Every time a bank beats up a short sale seller and their Realtor, the banks are delaying the recovery of the great United State of America.
OK, let’s simplify. The “Loss Severities on Foreclosures” is the percentage of principal the lender loses when they foreclose. Once you add legal costs, holding costs, maintenance, declining values, insurance and other expenses, the loss severity is very high.
Don't Take my word for it. Do your own Research
The “loss severity” of a foreclosure is much higher than a short sale, as reflected in a myriad of articles that can be found simply by googling Loss Severity Foreclosure vs Short Sale. Loss severity for foreclosures are 15% to 25% higher for foreclosures than short sales.
That means a foreclosure costs the banks ADDITIONAL $25,000 to $250,000 of losses ABOVE what they would have lost in a short sale, depending if it was a $100,000 or $1,000,000 house. I think those numbers are conservative and are really higher. I have tracked many denied short sales and how low they sold a year later as abandoned, mold infested, vacant dumps.
Alarm Bells Are Being Sounded. Banks Ignore.
The higher losses caused by a foreclosure compared to a short is well known both by ivory tower theoreticians and by front-line short sale Realtors. The blogosphere knows it and is sounding alarm bells.

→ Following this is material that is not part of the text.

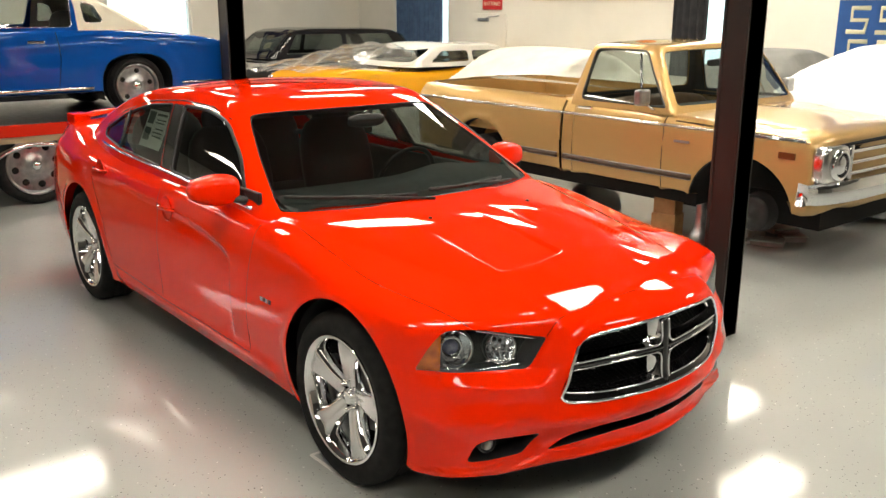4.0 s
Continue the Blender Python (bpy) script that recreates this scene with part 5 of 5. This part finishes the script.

The mainstream media will figure it out in a year or two, but they probably won’t report on it because it’s too boring and too complicated to fit into a 30 second sound bite. Academicians will write what they think are insightful Ph.d’s theses in 5 years once they filter through flawed and incomplete data, and even then they’ll pin the tail on the political party that they don’t like.
Where is the Logic?
The logical conclusion today would be for the lenders to expedite short sale processing and inject more logic, reason and speed into their decision making. Instead, they throw delays and trivial demands and major resistance at those who are trying to help them.
Faster and Better Short Sale Processing Will Help the Banks. Don't They Owe That to Their Investors and Shareholders?
- The faster the banks cycle through these troubled mortgages, the faster the housing crisis will be over.
- There will be less vacant and blighted houses and neighborhoods. This will help the banks, too.
- Less borrowers will incur less devastation to their credit and get back into home ownership faster, thus reducing future inventories faster. This will help the banks, too.
- Consumer confidence will grow. This will help the banks, too.
- The banks will incur less losses. This will help the banks, too. There will be less bank failures and less need for bailout money. Not sure if the banks would be happy to lose that safety net.
- There will more money spent on peripheral items related to moving into new houses: landscaping, moving vans, painting, contracting, furniture, the whole ripple effect of costs of a new dwelling. More employment means less contractors and service providers will go into foreclosure, this will help the banks, too.
Every time, which is tens of thousands of times a day, that a bank beats up a short sale seller and their Realtor, the banks are delaying the recovery of the great United State of America.
This is important to all of us who love America.